International Elephant Foundation Strategy In Support Of Asian Elephant Conservation
The International Elephant Foundation (IEF) is a U.S. based non-profit corporation formed in 1998 dedicated to the conservation of African and Asian Elephants. The goal of the IEF is to support conservation, awareness and scientific programs that enhance the survival of elephants and protects their habitats worldwide. Since 1999, IEF has provided support to over 100 elephant conservation projects worldwide and over $2.6 million in direct financial assistance. Click Here to view/download detail information
Development of Freeze-Dried Platelets to Combat Elephant Endotheliotropic Herpes Virus
Elephant endotheliotropic herpes virus (EEHV), the leading cause of death of captive Asian elephants 1-8 years old, is associated with fulminant hemorrhagic disease (HD) that may be fatal within 24 hrs of initial clinical signs. Since its first formal description at the Smithsonian Institution’s National Zoological Park in 1995, much has been learned about the virus, but effective treatments remain elusive. Antiviral therapies are not consistently effective and are often cost-prohibitive.
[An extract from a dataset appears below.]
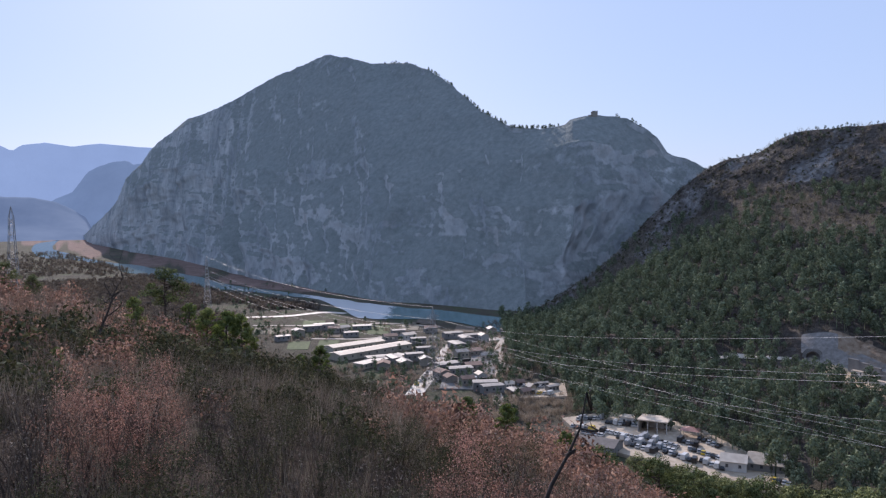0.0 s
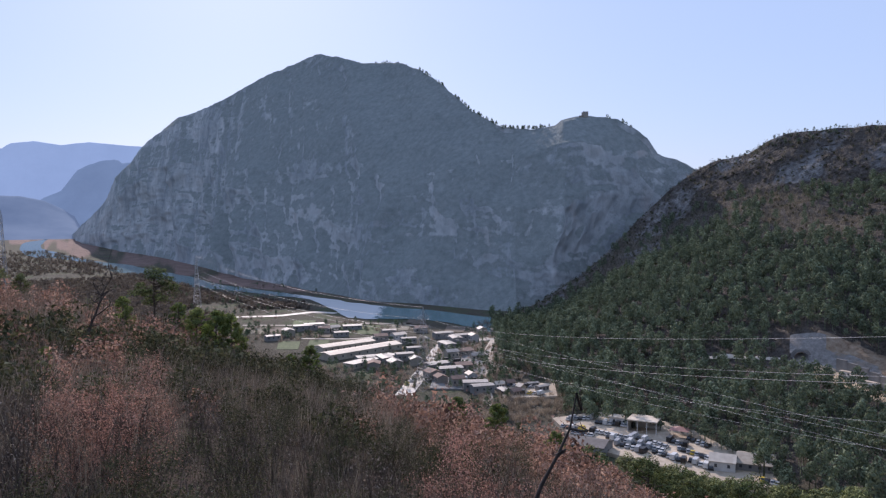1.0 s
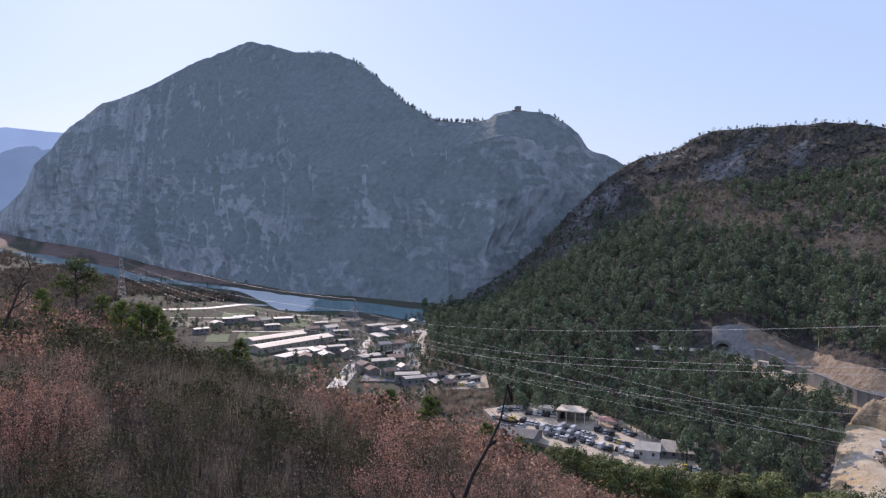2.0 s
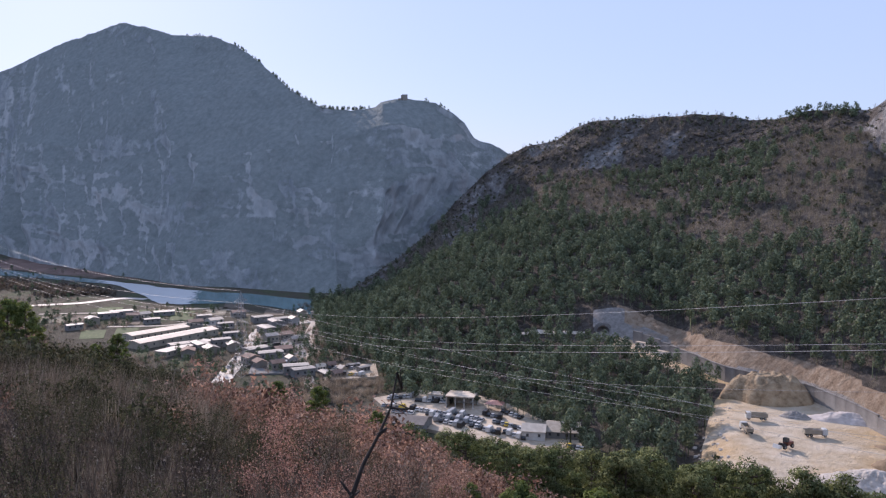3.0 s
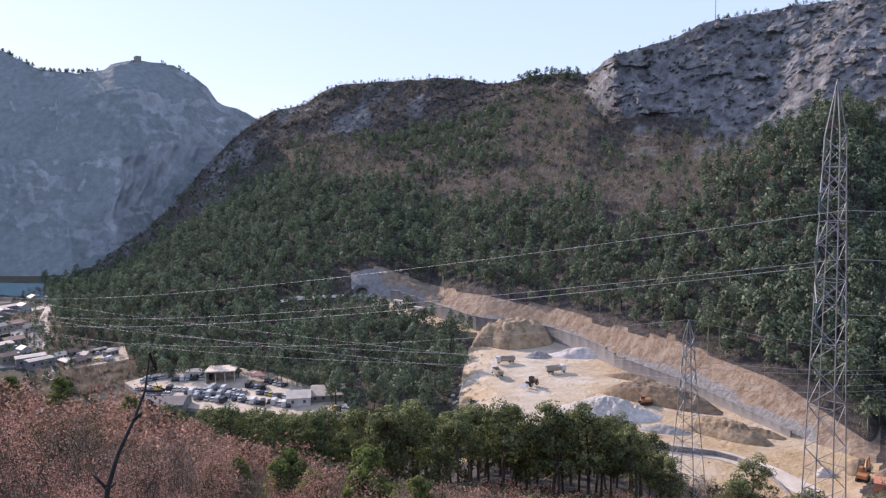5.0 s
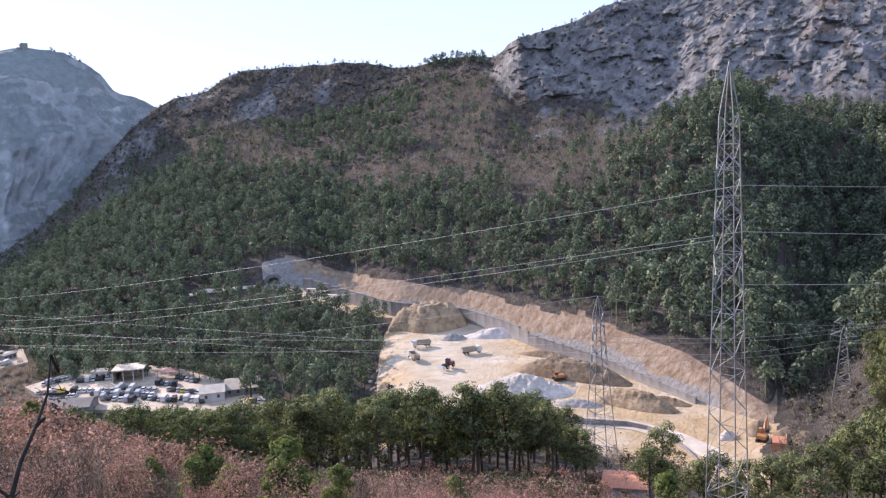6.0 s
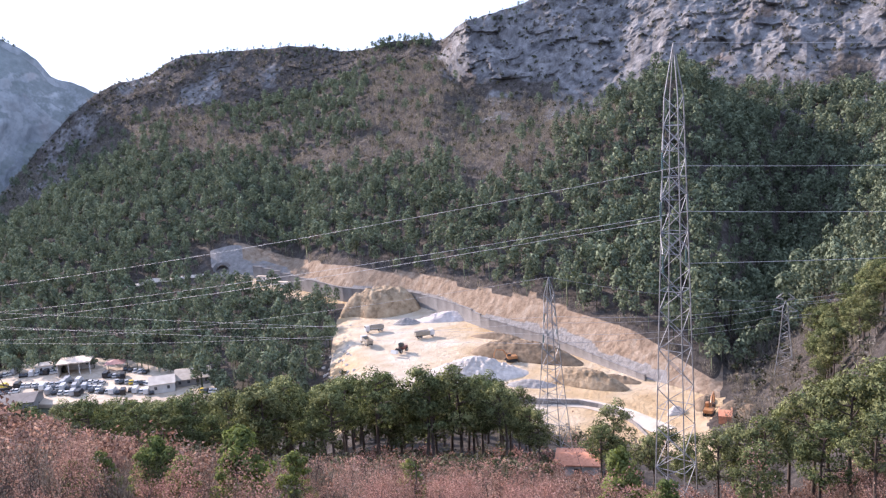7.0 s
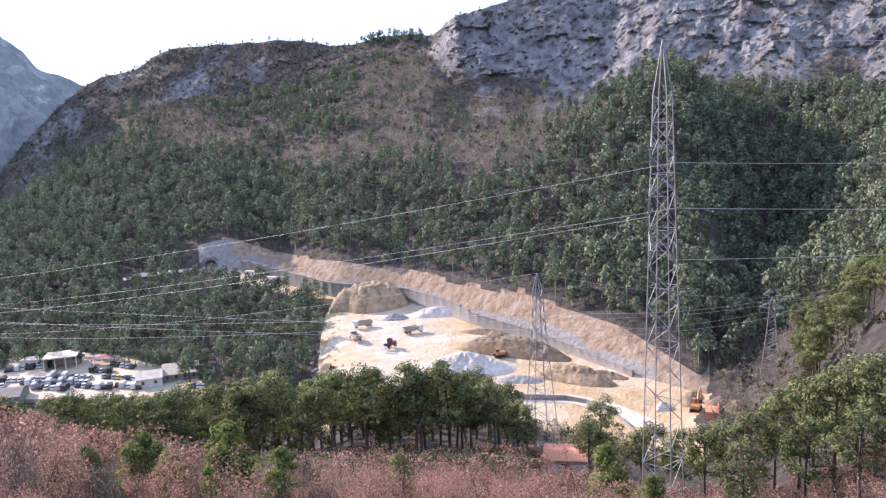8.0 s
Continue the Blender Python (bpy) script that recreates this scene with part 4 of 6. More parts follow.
def wooded(az, d, s, n):
    """How densely pines stand, 0 to 1."""
    knoll = (az > 4.3) & (az < 31.3 + 2.0 * np.clip((d - 275) / 100, 0, 1)) & (s > np.where((az > 9) & (az < 30), 4.8, 5.03)) & (s < 7) & ~((az > 25.4) & (s > 5.84)) & ~((az > 19) & (s > 5.86) & (s < 6.12)) & ~((az > 23.6) & (az < 26.2) & (s > 5.8))
    u = s - 7
    limit = np.interp(az, [5, 15, 22, 28, 33, 40, 46, 54, 58, 62, 78], [0.8, 0.62, 0.6, 0.5, 0.36, 0.30, 0.40, 0.48, 0.78, 0.95, 0.95]) + (n - 0.5) * 0.4
    low = (u > 0.012) & (u < limit) & (u < 1)
    high = (u > 0.55) & (u < 1) & (az > 16) & (az < 36) & (n > 0.42)
    spur = (az > 66.5) & (s > 3.3) & (s < 6.2)
    edge = (az > 61) & (s > 6.2) & (s <= 7.02)
    return np.where(knoll, 0.86, np.where(low, 0.93, np.where(high, 0.6, np.where(spur, 0.3, np.where(edge, 0.85, np.where((u > 0) & (u < 1.0), 0.055, 0.0))))))


def pine_shape(seed, height, width, bare, n, size):
    """A pine for the far wood: a stem and tufts heaped into lobes."""
    q = np.random.default_rng(seed)
    stem = tube(limb_path(q, (0, 0, -1.5), (0, 0, height * 0.85), 0.2, 3), np.array([0.2, 0.15, 0.06]), 3)[0]
    i = np.arange(3)
    f = np.concatenate([np.stack([i, (i + 1) % 3, i + 3], -1), np.stack([(i + 1) % 3, (i + 1) % 3 + 3, i + 3], -1)])
    f = np.concatenate([f, f + 3])
    side = stem * (1, 1, 0)
    pieces = [(stem, f, side / (np.linalg.norm(side, axis=1)[:, None] + 1e-9))]
    lobes = 11
    for c in range(lobes):
        t = (c + 0.5) / lobes
        h = bare + (1 - bare) * (0.12 + 0.83 * t)
        rad = width * math.sqrt(max(0.0, 1 - t ** 1.7)) * q.uniform(0.4, 0.72)
        a = c * 2.4 + q.uniform(-0.5, 0.5)
        lobe = width * (0.58 - 0.14 * t) * q.uniform(0.8, 1.15)
        p = q.normal(size=(n // lobes, 3))
        p /= np.linalg.norm(p, axis=1)[:, None]
        p[:, 2] = p[:, 2] * 0.8 + 0.12
        at = np.array([rad * math.cos(a), rad * math.sin(a), h * height]) + p * (lobe, lobe, lobe * 0.85) * q.uniform(0.75, 1.1, (len(p), 1))
        whole = (at - (0, 0, height * (bare + (1 - bare) * 0.45))) / (width, width, height * (1 - bare) * 0.6)
        pieces.append(crown_tris(q, at, size, p + 0.55 * whole, 0.3, 0.9))
    return joined(pieces)


az, d, p, s, n, u = hill_spots(4.9, 31)
ok = (u < wooded(az, d, s, n)) & ~((az > 60) & (d < 245))
p, scales = p[ok], r.uniform(0.55, 1.25, ok.sum()) * np.where(az[ok] > 50, 1.15, 1.0)
stuff("pine_forest", [pine_shape(500 + k, q, w, b, 187, 0.66) for k, (q, w, b) in enumerate(((11, 2.7, 0.36), (12, 2.5, 0.4), (10, 3.0, 0.34), (8.5, 2.5, 0.25), (13.5, 2.9, 0.46), (7, 2.5, 0.2)))],
      p, scales, M_FOREST, "dense dark green pine forest covering the hill", "forest", 12)
az, d, p, s, n, u = hill_spots(3.4, 32)
dens = wooded(az, d, s, n)
ok = ((s > 5.03) & (s < 7) & (dens > 0.8) & (az < 32) & (u > 0.72)) | ((s > 7.0) & (s < 8.05) & (dens < 0.5) & (u < 0.88)) | ((s > 4.2) & (s < 7.2) & (az > 60.5) & (u < 0.8)) | ((s > 8.05) & (s < 9.05) & (az > 6) & (u < np.where(az < 41, 0.45, 0.15))) | ((s > 2.6) & (s < 3.95) & (az > 44) & (u < 0.8))
stuff("bare_woods", [joined([twig_shape(520 + k, 5.0, 2.2, 16, 0.07), shrub_shape(526 + k, 4.2, 1.7, 16, 0.42)]) for k in range(6)], p[ok], r.uniform(0.6, 1.2, ok.sum()), M_HILL_TWIG, "leafless grey-brown woods and scrub on the hill", "scrub", 13)
az, d, p, s, n, u = hill_spots(4.6, 33)
ok = ((s > 7.1) & (s < 8.0) & (u < 0.28)) | ((s > 8.0) & (s < 9.1) & (az > 6) & (u < np.where(az < 41, 0.6, 0.45))) | ((s > 4.2) & (s < 7) & (az > 61) & (u < 0.5)) | ((s > 2.3) & (s < np.where(az < 33, 4.5, 3.9)) & (az > 4) & (u < 0.5))
stuff("hill_bushes", [shrub_shape(540 + k, 2.4, 1.5, 30, 0.55) for k in range(5)], p[ok], r.uniform(0.6, 1.3, ok.sum()), M_OLIVE, "dark evergreen bushes dotted over the hill", "scrub", 14)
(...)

To date, treatment consists of supportive care, including fluid therapy. Recently, however, in both human and veterinary medicine, whole blood and concentrated blood-derived products have been effectively utilized as a novel method to control hemorrhage associated with viral hemorrhagic fevers. In particular, platelets, essential for effective coagulation, have been shown to play a role in the survival of critically ill patients. Precipitous drops in platelet count are poor prognostic indicators in many hemorrhagic diseases, and fatal cases of EEHV HD demonstrate similar findings.
The replacement of circulating platelets in the critical phase of the disease may provide the support needed for the patient to recover. Traditional platelet products have a short shelf life (5 days), and are therefore not feasible for elephant care facilities. However, novel freeze-dried platelet-derived hemostatic agents (FDPDHAs) can be stored at ambient temperatures for 24-36 months and reconstituted within minutes. Through collaboration with Cellphire, a platelet product will be produced from Asian elephant blood. This product will be made available for potential use in critically ill elephants through a network of elephant care facilities.
EEHV Viral Genomics and Pathogenesis
Elephant Endotheliotropic Herpesvirus (EEHV) causes an acute hemorrhagic disease with 80% fatality rate amongst Asian elephant calves and is a major threat to the breeding success and long-term survival of Asian elephants worldwide. The seven known major types of EEHV are evidently harbored as ubiquitous inapparent infections in all populations of Asian or African elephants, but for as yet unknown reasons, they can have devastating effects as primary infections in up to 20% of young Asian elephant calves worldwide. DNA diagnostic tests specific for all the different types of EEHV have been established that allow monitoring of infection episodes in individual elephants.
To try to understand the nature and biology of these multiple EEHV types, researchers at the Johns Hopkins University School of Medicine have been successfully carrying out DNA sequence analysis directly from pathological blood, tissue or biopsy samples from all available cases of systemic disease, as well as from occasional localized reactivating latent virus.
Almost everything now known about the origins, epidemiology, evolution and protein coding content of the EEHVs has come from the results of these genetic sequencing studies, which include the complete 180,000 nucleotide genomes of EEHV1A and EEHV1B. Recent technical advances now offer an important and unexpected opportunity to substantially increase the level of comparative information about the genomes of EEHV2, EEHV3, EEHV4, EEHV5 and EEHV6 from pathological tissue of cases of infection.